◆ Required work
Give an exact copy of every line, leaving images out.

____

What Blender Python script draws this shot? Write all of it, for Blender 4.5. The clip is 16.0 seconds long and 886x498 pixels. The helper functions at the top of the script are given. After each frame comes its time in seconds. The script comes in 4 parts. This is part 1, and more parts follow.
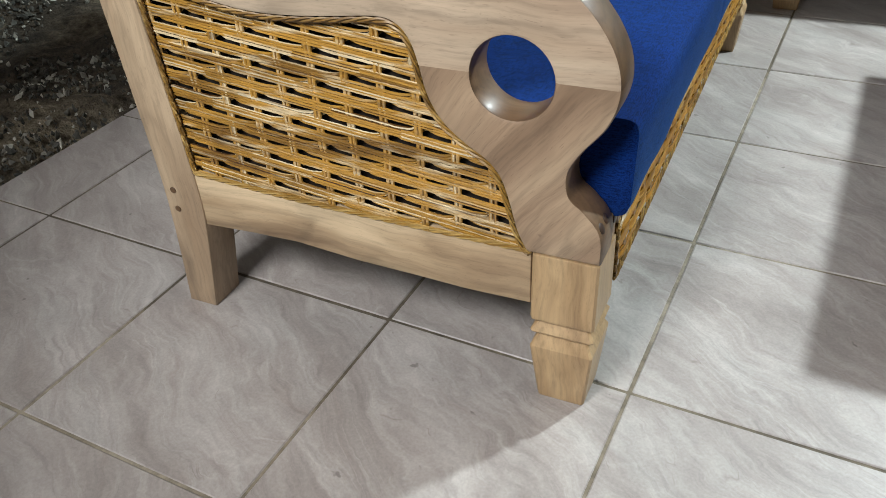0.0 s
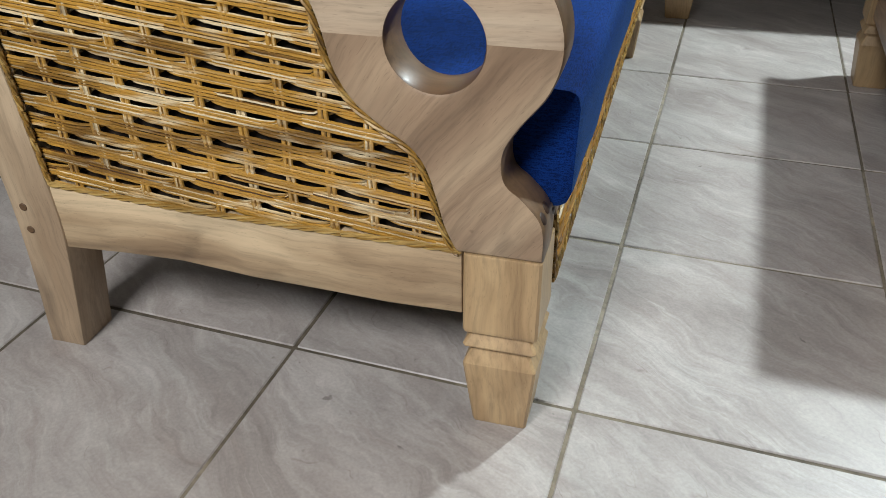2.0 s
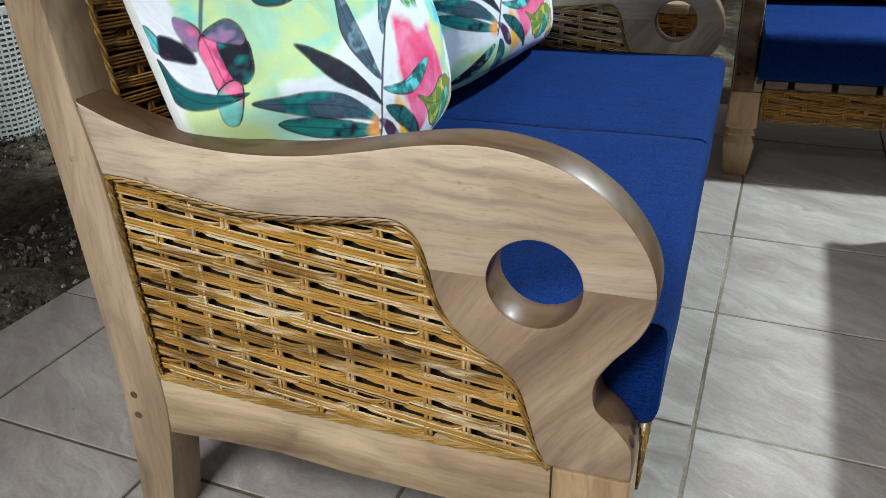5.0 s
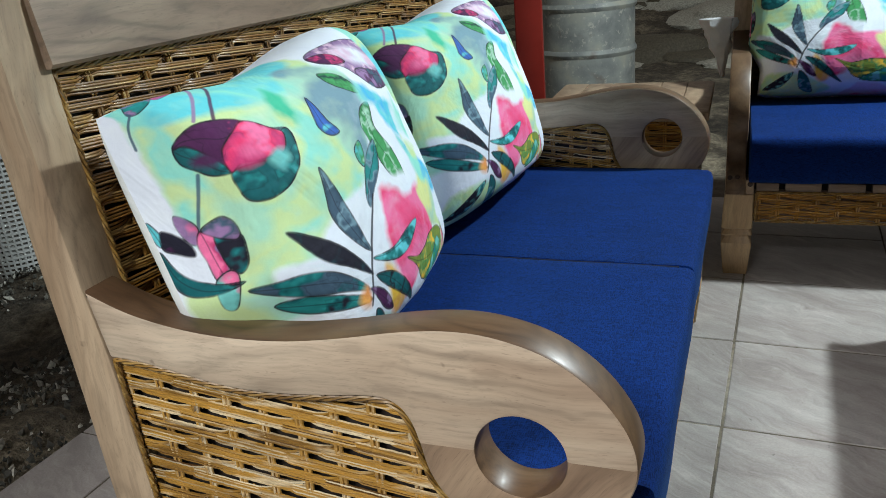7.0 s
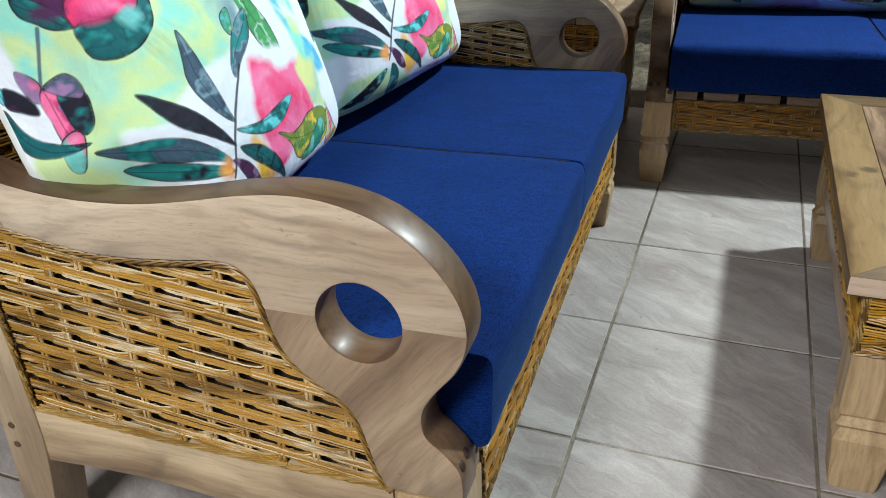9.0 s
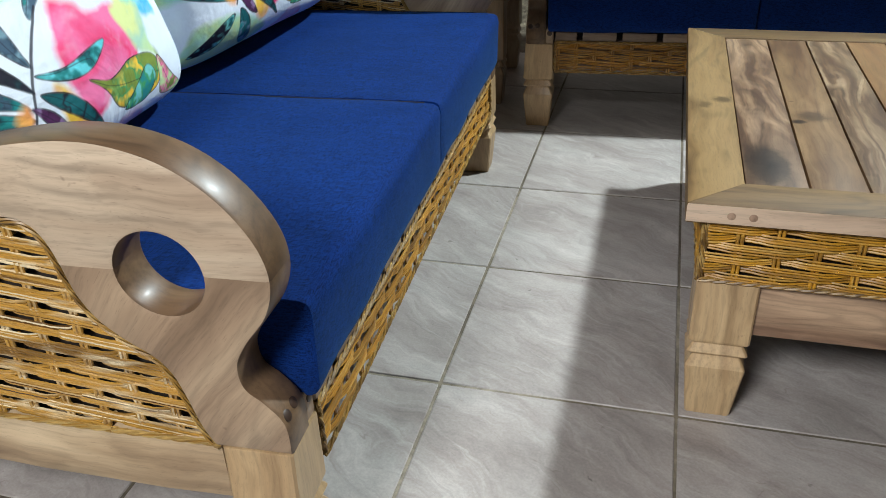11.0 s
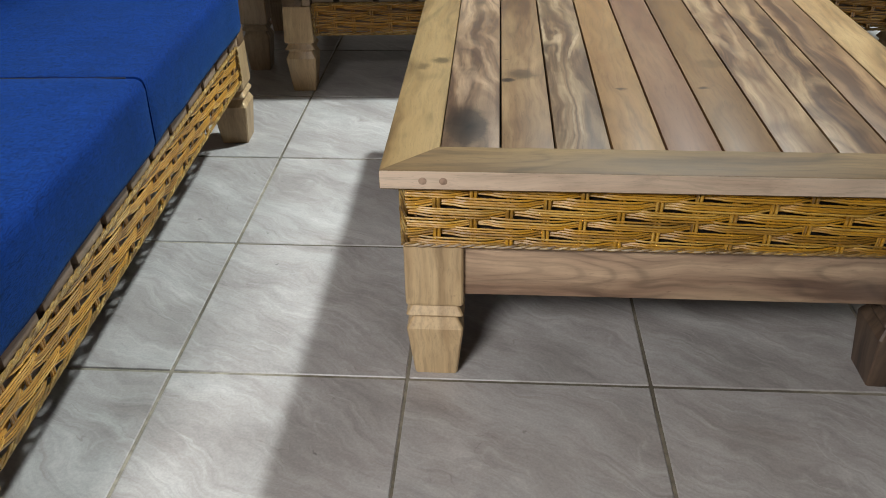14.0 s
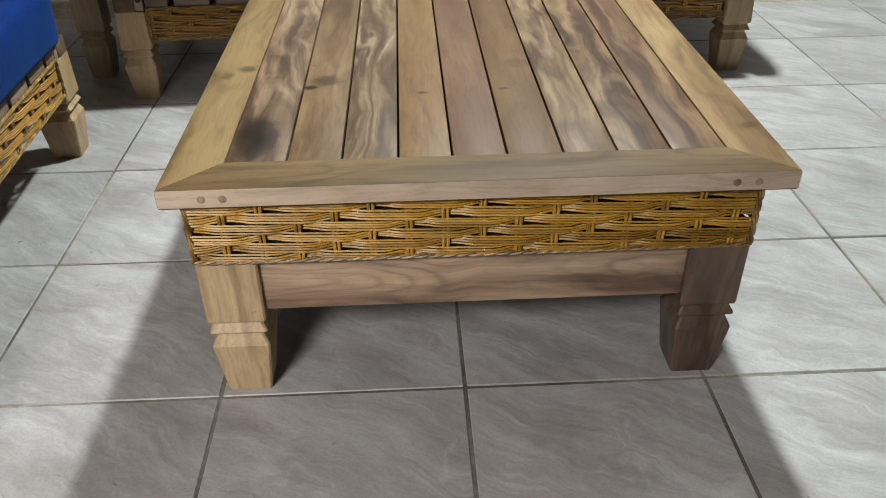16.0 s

____

◆ Task answer
What Blender Python script draws this shot? Write all of it, for Blender 4.5. The clip is 16.0 seconds long and 886x498 pixels. The helper functions at the top of the script are given. After each frame comes its time in seconds. The script comes in 4 parts. This is part 1, and more parts follow.
0.0 s
2.0 s
5.0 s
7.0 s
9.0 s
11.0 s
14.0 s
16.0 s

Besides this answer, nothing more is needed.